What to produce. Print only the line with "carried.keyframe_insert(path, frame=frame(t))" and the lines after it, ending with the last line of the material, each exactly as it stands.
□ □ □ □ □ □ □
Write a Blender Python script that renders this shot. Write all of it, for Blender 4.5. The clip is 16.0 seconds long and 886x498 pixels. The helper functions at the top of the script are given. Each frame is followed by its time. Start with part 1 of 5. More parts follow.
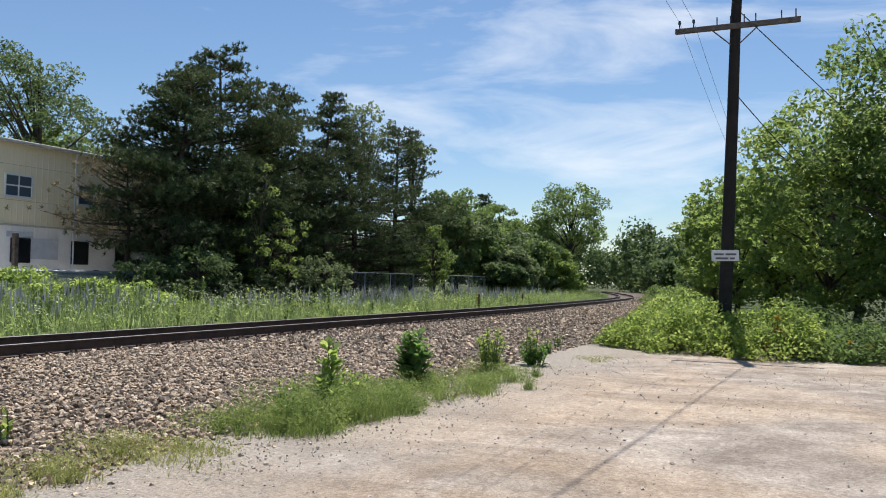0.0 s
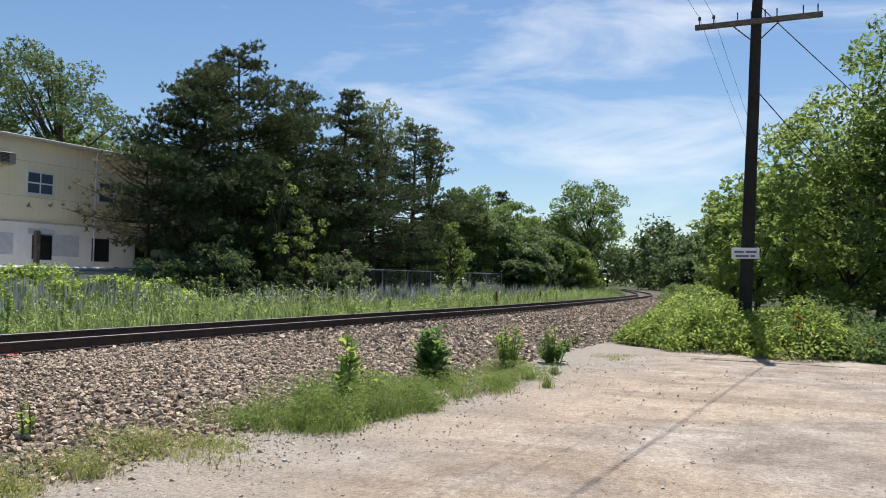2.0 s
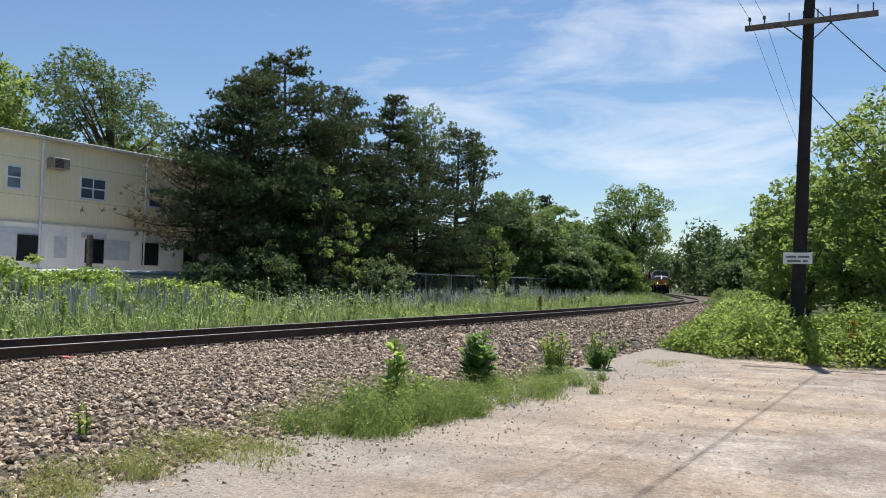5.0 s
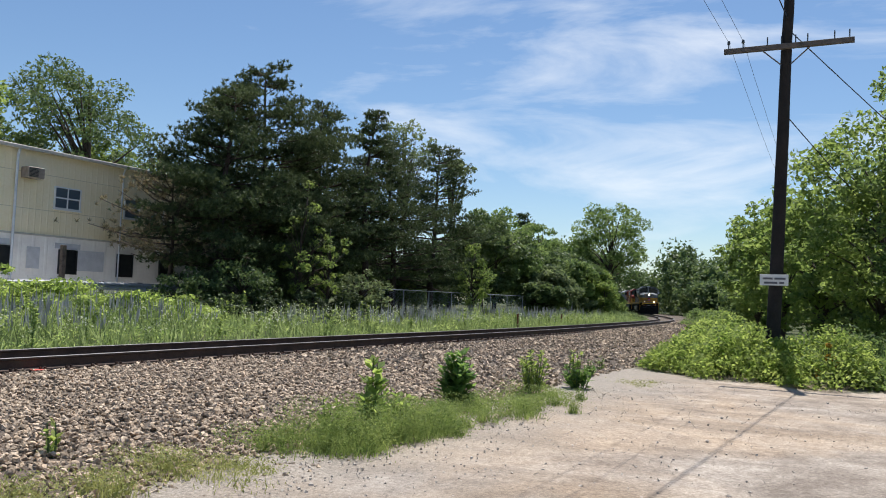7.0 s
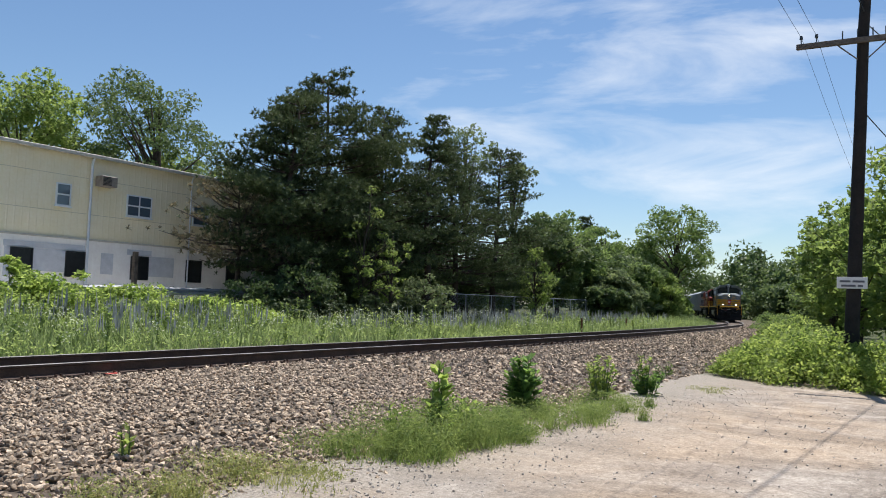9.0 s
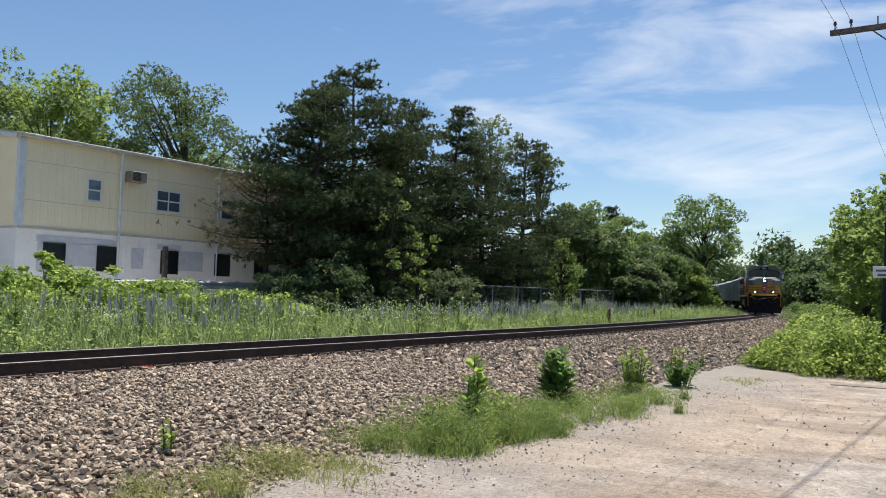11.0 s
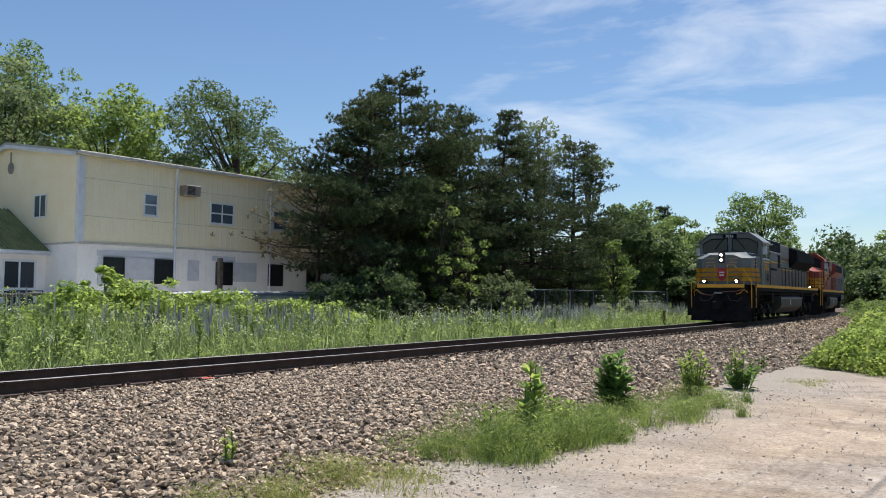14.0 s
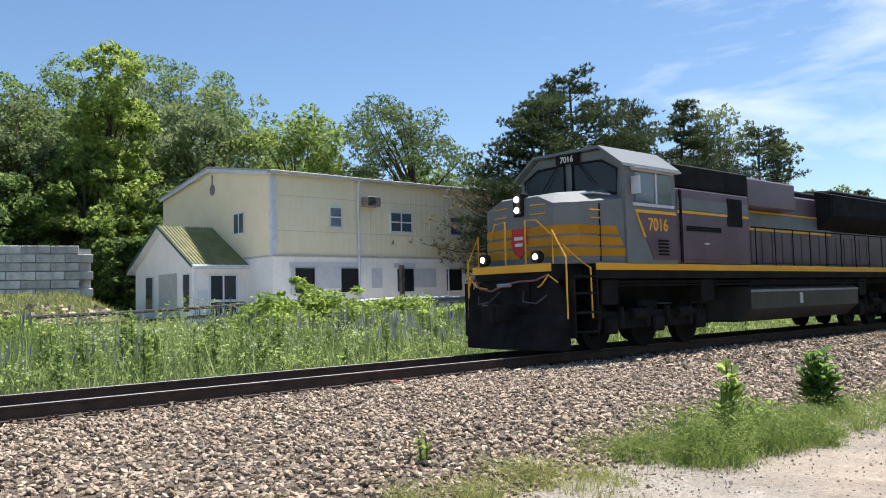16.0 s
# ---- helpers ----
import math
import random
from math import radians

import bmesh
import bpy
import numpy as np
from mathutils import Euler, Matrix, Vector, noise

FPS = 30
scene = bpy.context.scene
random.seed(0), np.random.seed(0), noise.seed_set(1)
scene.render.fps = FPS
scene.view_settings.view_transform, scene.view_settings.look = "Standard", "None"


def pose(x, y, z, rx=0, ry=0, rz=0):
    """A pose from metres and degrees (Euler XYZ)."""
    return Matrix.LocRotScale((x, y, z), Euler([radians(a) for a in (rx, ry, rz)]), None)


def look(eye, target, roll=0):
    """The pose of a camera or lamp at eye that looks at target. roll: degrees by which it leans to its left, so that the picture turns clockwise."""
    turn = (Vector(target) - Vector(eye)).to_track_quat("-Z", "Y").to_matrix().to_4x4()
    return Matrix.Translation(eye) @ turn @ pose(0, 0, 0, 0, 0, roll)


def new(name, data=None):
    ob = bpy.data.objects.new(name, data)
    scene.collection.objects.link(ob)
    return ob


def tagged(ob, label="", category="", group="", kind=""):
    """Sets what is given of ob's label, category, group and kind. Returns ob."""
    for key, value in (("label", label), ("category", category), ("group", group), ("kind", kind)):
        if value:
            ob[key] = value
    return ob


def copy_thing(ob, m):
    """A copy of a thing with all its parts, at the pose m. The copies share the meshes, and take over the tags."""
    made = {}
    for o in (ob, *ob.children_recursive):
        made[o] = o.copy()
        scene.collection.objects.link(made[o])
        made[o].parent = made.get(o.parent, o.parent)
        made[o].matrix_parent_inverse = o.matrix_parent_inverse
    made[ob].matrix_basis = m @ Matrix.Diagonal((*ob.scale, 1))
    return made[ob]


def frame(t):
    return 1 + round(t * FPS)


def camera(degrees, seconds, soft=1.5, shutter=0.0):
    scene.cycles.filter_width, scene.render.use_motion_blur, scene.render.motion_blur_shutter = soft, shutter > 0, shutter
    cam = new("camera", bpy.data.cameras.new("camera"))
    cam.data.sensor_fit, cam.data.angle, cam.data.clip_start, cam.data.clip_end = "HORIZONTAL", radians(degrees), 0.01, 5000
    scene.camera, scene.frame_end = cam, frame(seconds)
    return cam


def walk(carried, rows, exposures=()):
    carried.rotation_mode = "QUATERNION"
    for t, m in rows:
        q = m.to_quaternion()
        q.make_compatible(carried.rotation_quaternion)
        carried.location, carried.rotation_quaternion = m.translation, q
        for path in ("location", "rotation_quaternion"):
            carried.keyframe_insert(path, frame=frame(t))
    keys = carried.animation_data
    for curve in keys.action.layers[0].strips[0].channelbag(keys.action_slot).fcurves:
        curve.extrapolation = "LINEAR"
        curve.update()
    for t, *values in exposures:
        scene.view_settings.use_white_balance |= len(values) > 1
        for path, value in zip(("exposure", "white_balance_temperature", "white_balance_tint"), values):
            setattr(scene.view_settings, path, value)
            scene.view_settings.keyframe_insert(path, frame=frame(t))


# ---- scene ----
□ □ □ □ □ □ □
Final answer.
            carried.keyframe_insert(path, frame=frame(t))
    keys = carried.animation_data
    for curve in keys.action.layers[0].strips[0].channelbag(keys.action_slot).fcurves:
        curve.extrapolation = "LINEAR"
        curve.update()
    for t, *values in exposures:
        scene.view_settings.use_white_balance |= len(values) > 1
        for path, value in zip(("exposure", "white_balance_temperature", "white_balance_tint"), values):
            setattr(scene.view_settings, path, value)
            scene.view_settings.keyframe_insert(path, frame=frame(t))


# ---- scene ----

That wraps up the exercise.